Over the course of two weeks, Warren guided Simpson through the subterranean labyrinths beneath the Temple Mount / Haram al-Sharif and around the ruins of the ancient city. Together they scrambled through tunnels that Warren and his men had dug and caverns they had excavated, burning magnesium wire so that Simpson could draw in the darkness. One day Warren took him down a 75-foot shaft at the southwest corner of the Haram to see some red letters written on the stones (PEF/P1/09) that were believed to have been written by the Phoenician masons who had laid the foundation stones of Solomon’s Temple in the tenth century BCE; another time Warren took him below Robinson’s Arch, where he sketched Warren’s assistant, Henry Birtles, trying to squirm his way through the fallen vousoirs, or wedge-shaped stones, of the arch (PEF/P1/16).


Simpson’s watercolors present a radically different view of the empire than predecessors such as William Hodges or David Roberts, whose grand canvasses tend to emphasize the picturesque aspects of the empire, often employing a wide-angle monarch-of-all-I-survey approach to the landscape and a monumental approach to ancient ruins. In contrast, Simpson’s paintings emphasize interiority. They feature narrow passageways with low ceilings and employ bold hues and dark shadows, rather than the soft golden sheen more commonly employed in paintings of the East. Simpson’s empire is confining, with none of the expansiveness characteristic of the picturesque.
One example is Simpson’s “Well of the Steps” (PEF/P1/27), which depicts the upper portion of what is commonly known as Warren’s Shaft, part of Jerusalem’s ancient subterranean water system that enabled the city’s residents to draw water from the Gihon spring without leaving the fortified walls of the city. Even where there is a sense of spaciousness, such as “Bahr el Khabeer or the Great Sea Rock-cut Cistern under the site of Solomon’s Temple” (PEF/P1/20), it is still circumscribed by walls, with dark tunnels leading off in multiple directions.

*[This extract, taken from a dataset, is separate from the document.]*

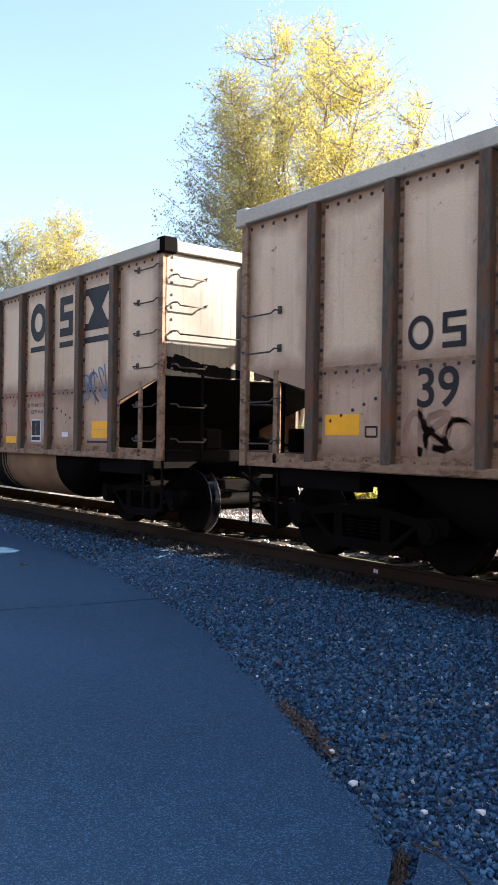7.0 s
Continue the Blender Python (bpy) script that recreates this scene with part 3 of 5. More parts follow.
def coal_car(label, paint, post, chord, tub, end, ink, number, plate_mat, key, upper=None, faded=(), dark_posts=(), dark_posts_mat=None):
    car = holder("coal_hopper_car", label, "railway car", "coal cars of the train")
    up_m = upper or paint
    for s in (-1, 1):
        m_s = Matrix.Scale(-s, 4, (0, 1, 0)) if s == 1 else Matrix.Identity(4)
        for b in range(1, 13):
            mat_key = "f" if b in faded else "u"
            me = shared((key, "upper", mat_key), lambda: upper_mesh(FADED if mat_key == "f" else up_m))
            part("upper_panel", me, None, car, at=pose(-bay_u(b), s * HALF, 0))
            me = shared((key, "lower"), lambda: lower_mesh(BEIGE_LOW if paint is BEIGE else paint))
            part("lower_panel", me, None, car, at=pose(-bay_u(b), s * HALF, 0))
        for front in (True, False):
            ua, ub = (0.0, END_A) if front else (post_u(13), LONG)
            bm = bmesh.new()
            out = [(-ua, TOP), (-ub, TOP), (-ub, 1.74), (-ua, 2.07)] if front else [(-ua, TOP), (-ub, TOP), (-ub, 2.05), (-ua, 1.74)]
            plate(bm, out, s * HALF - 0.006, s * HALF + 0.006)
            # rolled lip along the sloping edge
            (xa, za), (xb, zb) = out[2], out[3]
            plate(bm, [(xa, za), (xb, zb), (xb, zb + 0.07), (xa, za + 0.07)], s * HALF - 0.014, s * HALF + 0.014)
            mid = (ua + ub) / 2
            bmesh.ops.translate(bm, verts=bm.verts[:], vec=(mid, 0, 0))
            part("end_panel", bm, up_m, car, at=pose(-mid, 0, 0))
            # open end frame: corner post, ladder post, foot plate
            uc = 0.05 if front else LONG - 0.05
            bm = bmesh.new()
            box(bm, -uc - 0.05, -uc + 0.05, s * HALF - 0.05, s * HALF + 0.016, SILL, TOP, 0.006)
            part("corner_post", bm, plate_mat, car)
            ul = 0.57 if front else LONG - 0.57
            bm = bmesh.new()
            box(bm, -ul - 0.035, -ul + 0.035, s * HALF - 0.02, s * HALF + 0.012, SILL + 0.04, 2.0, 0.004)
            part("ladder_post", bm, plate_mat, car)
            bm = bmesh.new()
            box(bm, -ub + 0.0, -ua - 0.0, s * HALF - 0.02, s * HALF + 0.02, SILL, FOOT, 0.006)
            for i in range(5):
                rivet(bm, -(ua + 0.15 + 0.2 * i), s * (HALF + 0.02), 1.06, 0.02, s)
            part("foot_plate", bm, plate_mat, car)
            grab = shared("grab", lambda: grab_mesh(IRON))
            u_in = 0.64 if front else LONG - 0.06
            zs = (3.46, 3.03, 2.63, 2.20, 1.70, 1.26) if front else (2.62, 2.22, 1.70, 1.26)
            for z in zs:
                part("grab_iron", grab, None, car, at=pose(-u_in, s * (HALF + 0.01), z, 0, 0, 0 if s < 0 else 0) @ (Matrix.Scale(-1, 4, (0, 1, 0)) if s > 0 else Matrix.Identity(4)))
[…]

Only a small square cutout in the ceiling of the massive cavern offers any possibility of escape.


There is also an immediacy to Simpson’s work that captures the incredible drama of Warren’s excavations. If imperial art is generally characterized by its tendency to affix colonial people and places in what Anne McClintock (Imperial Leather) has called “panoptical time and anachronistic space,” Simpson has done the opposite by portraying hidden places at transitory moments.

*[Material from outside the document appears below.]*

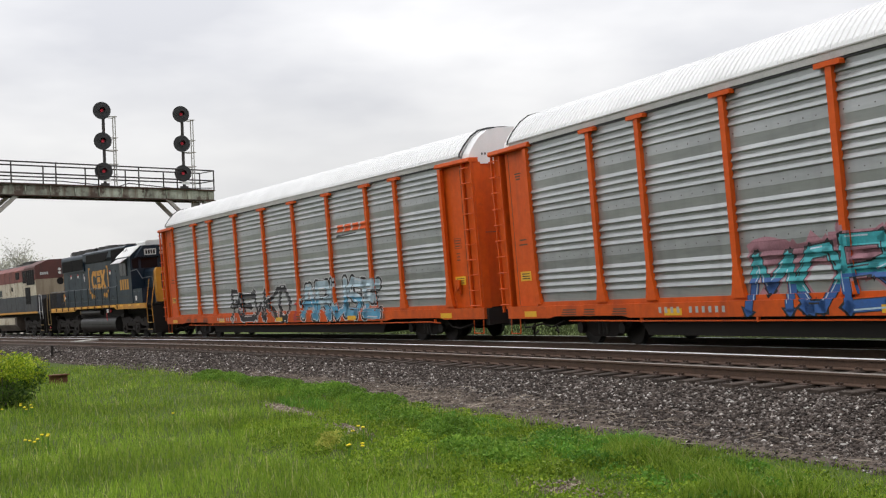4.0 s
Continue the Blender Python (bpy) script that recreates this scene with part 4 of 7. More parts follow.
def fallen_stalks(name, n, mat, label):
    """Dead stalks and twigs lying on the bare strip."""
    s_, o_ = gen.normal(24, 5, n), gen.normal(7.6, .32, n)
    p = np.array([on_track(a, b)[:2] for a, b in zip(s_, o_)])
    z = np.maximum(bed_height(np.clip(o_, 5, 8.5)), GROUND_Z - .03) + gen.uniform(.025, .055, n)
    a, ln, w = gen.normal(0, .6, n) + .1, gen.uniform(.02, .13, n), gen.uniform(.002, .005, n)
    th = s_ / RAD
    dx, dy = np.cos(a + th) * ln, np.sin(a + th) * ln
    nx, ny = -np.sin(a + th) * w, np.cos(a + th) * w
    tilt = gen.uniform(-.015, .03, n)
    v = np.empty((n, 4, 3))
    for i, (e, q) in enumerate(((-1, -1), (1, -1), (1, 1), (-1, 1))):
        v[:, i, 0], v[:, i, 1], v[:, i, 2] = p[:, 0] + e * dx + q * nx, p[:, 1] + e * dy + q * ny, z + e * tilt + q * .003
    return tagged(fast_mesh(name, v.reshape(-1, 3), np.arange(n * 4).reshape(-1, 4), np.zeros((0, 3), dtype=np.int32), mat), label, "dead stalks", kind="stuff")


fallen_stalks("dead_stalks", 4500, M["straw"], "pale dead stalks lying on the dirt strip")

# ---- grass, weeds and flowers ----
def near_offset(x, y):
    """How far a place lies from the far track, towards the camera's side."""
    way = RAD * np.arctan2(-x, y - (DIST - RAD))
    return RAD - np.hypot(x, y - (DIST - RAD)) + np.maximum(way - S_BEND, 0) ** 2 * (1 / RAD - 1 / RAD_OUT) / 2


def lumpy(x, y, f, seed):
    return np.array([noise.noise((a * f, b * f, seed)) for a, b in zip(x, y)])


def grass_zone(n, yaw0, yaw1, r0, r1):
    a = np.radians(gen.uniform(yaw0, yaw1, n))
    r = r0 * (r1 / r0) ** gen.uniform(0, 1, n)
    return -r * np.sin(a), r * np.cos(a), r


def bare(x, y):
    """True where the gravel shows through the grass."""
    d = np.minimum(np.hypot((x + 20.6) / 1.5, (y - 4.72) / .2), np.hypot((x + 16.8) / 1.1, (y - 4.66) / .24))
    d = np.minimum(d, np.hypot((x + 10.1) / .7, (y - 4.85) / .3))
    return d < 1 + .4 * np.sin(x * 7) * np.sin(y * 9)


def blades(name, n, yaw0, yaw1, r0, r1, h0, h1, width, edge, mat, label, thin=1.0):
    x, y, r = grass_zone(n, yaw0, yaw1, r0, r1)
    l1, l2 = lumpy(x, y, .45, 1), lumpy(x, y, 1.7, 2)
    off = near_offset(x, y)
    way = RAD * np.arctan2(-x, y - (DIST - RAD))
    keep = (off > edge + .55 * verge(way) - .55 * np.clip((way - 33) / 6, 0, 1) + .5 * l2 + (.8 - .35 * verge(way)) * l1) & ~bare(x, y) & (gen.uniform(0, 1, n) < thin + .5 * l2)
    x, y, r, l1, l2 = x[keep], y[keep], r[keep], l1[keep], l2[keep]
    n = len(x)
    h = gen.uniform(h0, h1, n) * (1 + .7 * l1 + .5 * l2) * np.where((x > -15) & (y > 3.2 + .8 * l1), .62, 1.0)
    w = width * (.7 + r / 22) * gen.uniform(.7, 1.4, n)
    a = gen.uniform(0, 6.28, n)
    lean = gen.uniform(.05, .7, n) * h
    ca, sa = np.cos(a), np.sin(a)
    b = gen.uniform(0, 6.28, n)
    z0 = np.full(n, GROUND_Z - .03)
    v = np.empty((n, 5, 3))
    for i, (side, up, out) in enumerate(((-1, 0, 0), (1, 0, 0), (.75, .55, .3), (-.75, .55, .3), (0, 1, 1))):
        v[:, i, 0] = x + side * w * ca / 2 + lean * out * np.cos(b)
        v[:, i, 1] = y + side * w * sa / 2 + lean * out * np.sin(b)
        v[:, i, 2] = z0 + h * up * (1 - .2 * out)
    k = np.arange(n)[:, None] * 5
    return tagged(fast_mesh(name, v.reshape(-1, 3), k + np.array([[0, 1, 2, 3]]), k + np.array([[3, 2, 4]]), mat), label, "grass", kind="stuff")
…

Whereas most imperial art depicts an empire that is already possessed, at least visually if not yet administratively or militarily, Simpson instead portrayed a region of the empire in the process of being uncovered. Warren does not stand on top of the ground, surveying his conquests; rather, he digs from underneath, probing, hoping that his rays of light will be sufficient to illuminate the darkness. In this respect he is like Marlow in Joseph Conrad’s Heart of Darkness, confronting “one of the dark places of the earth,” a place that the British do not yet know or possess.

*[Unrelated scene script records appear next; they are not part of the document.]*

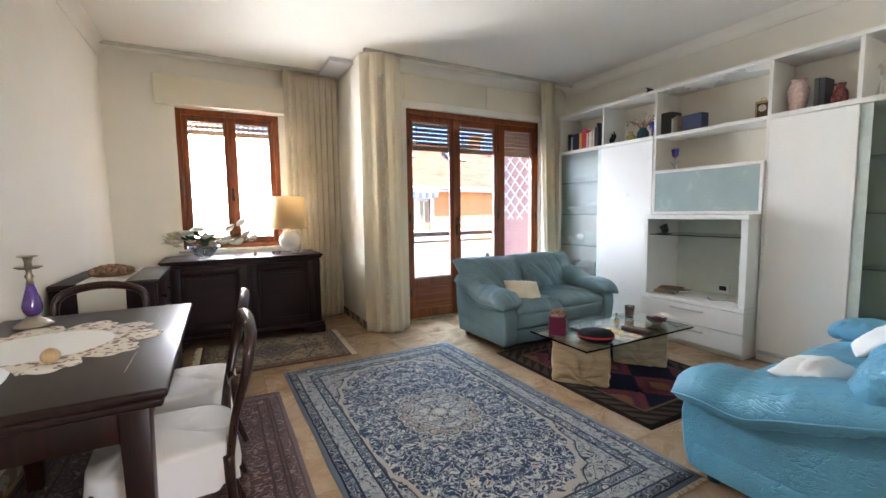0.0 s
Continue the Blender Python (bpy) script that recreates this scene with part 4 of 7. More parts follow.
tp("carcass", box(TVX + 0.03, UB - 0.014, N0 + 0.004, N1 - 0.004, 0.05, 0.404), LACQIN)
tp("plinth", box(TVX + 0.05, UB - 0.014, N0 + 0.02, N1 - 0.02, 0.001, 0.05), LACQIN)
tp("glass_shelf", box(TVX + 0.03, UB - 0.05, N0 + 0.052, N1 - 0.052, 1.012, 1.020, 0.001, 1), GREENGL, "green glass shelf", smooth=None)
for z0, z1 in ((0.055, 0.218), (0.222, 0.400)):
    d = tp("drawer", box(TVX, TVX + 0.028, N0 + 0.002, N1 - 0.002, z0, z1, 0.003, 1), LACQ)
    bm = box(TVX - 0.028, TVX - 0.018, 1.84, 2.15, z1 - 0.055, z1 - 0.043, 0.002, 1)
    for y in (1.86, 2.13):
        bm = box(TVX - 0.02, TVX + 0.002, y - 0.005, y + 0.005, z1 - 0.054, z1 - 0.044, 0, 1, bm)
    part("handle", bm, ALU, d, "slim aluminium bar handle")

# ---- coffee table ----
def travertine(name):
    m, nt, b = tree(name)
    v = coords(nt)
    a, f = noise_tex(nt, coords(nt, (1, 1, 5)), 5, 5, 0.6, 0.5), noise_tex(nt, v, 60, 3)
    col = ramp(nt, a, [(0.3, (0.42, 0.31, 0.18)), (0.55, (0.58, 0.45, 0.28)), (0.75, (0.66, 0.54, 0.37))])
    put(nt, b.inputs["Base Color"], blend(nt, calc(nt, "MULTIPLY", ease(nt, f, 0.55, 0.8), 0.4), col, (0.3, 0.22, 0.13)))
    b.inputs["Roughness"].default_value = 0.75
    bump(nt, b, calc(nt, "ADD", a, f), 0.4, 0.008)
    return m


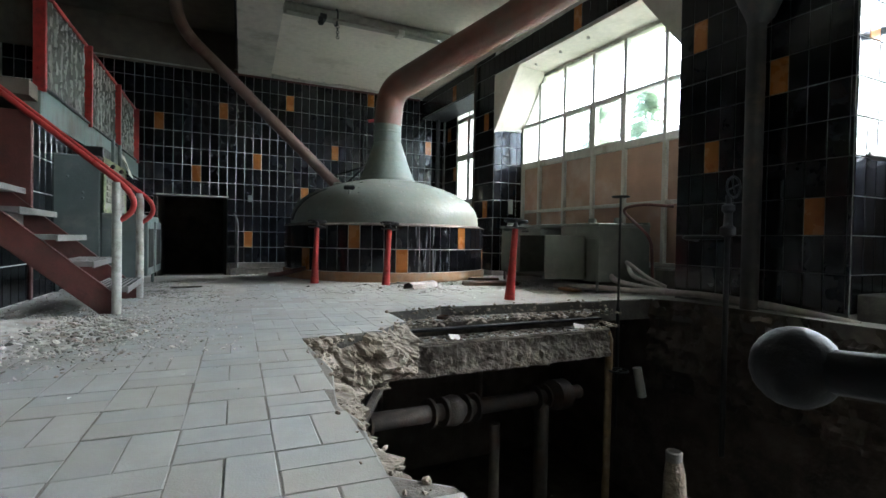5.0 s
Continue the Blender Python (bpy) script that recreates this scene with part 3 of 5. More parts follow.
fl = bmesh.new()
rf = random.Random(9)
for k in range(420):
    a = rf.gauss(-1.0, 0.5) if k % 3 else rf.uniform(-2.6, 0.4)
    r = rf.choice((rf.uniform(0.5, 1.42), rf.gauss(1.1, 0.14)))
    if not 0.45 < r < 1.43:
        continue
    z, tilt = dome_point(r)
    m = pose(KX, KY, 0, 0, 0, math.degrees(a)) @ pose(r, 0, z, 0, 90 - math.degrees(tilt), 0) @ pose(0, 0, 0.001, rf.uniform(-7, 7), rf.uniform(-7, 7), rf.uniform(0, 360))
    w = rf.choice((0.006, 0.009, 0.014, 0.022))
    q = [fl.verts.new(m @ Vector((w * rf.uniform(0.5, 1.4) * math.cos(t), w * rf.uniform(0.4, 0.9) * math.sin(t), rf.uniform(-0.001, 0.004)))) for t in (0.3, 1.4, 2.5, 3.6, 4.7, 5.6)]
    fl.faces.new(q)
FLAKE = material("dull_flaked_paint", (0.27, 0.265, 0.225), 0.8, vary=0.4, scale=30, island=0.45, bump=0.2)
tagged(part("paint_flakes", fl, FLAKE, kettle, "flakes of lifting paint"), kind="stuff")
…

Several of Simpson’s drawings were reproduced in the Illustrated London News (24 April 1869), but Simpson recognized that he had more than enough material for an exhibition, titled “Underground Jerusalem,” which took place at the Pall Mall Gallery in 1872. The Times (15 April 1872) praised Simpson’s ”artistic power” and “skill in color” and hailed the “new” and “unique” nature of the subject, which it said was of “unfailing interest” artistically, archeologically, and historically. Walter Morrison, recognizing the historical and artistic value of Simpson’s work, presciently purchased half of Simpson’s paintings for the PEF, where they can be viewed to this day for those researchers who want to see a unique view of Britain’s nineteenth-century empire-in-the-making.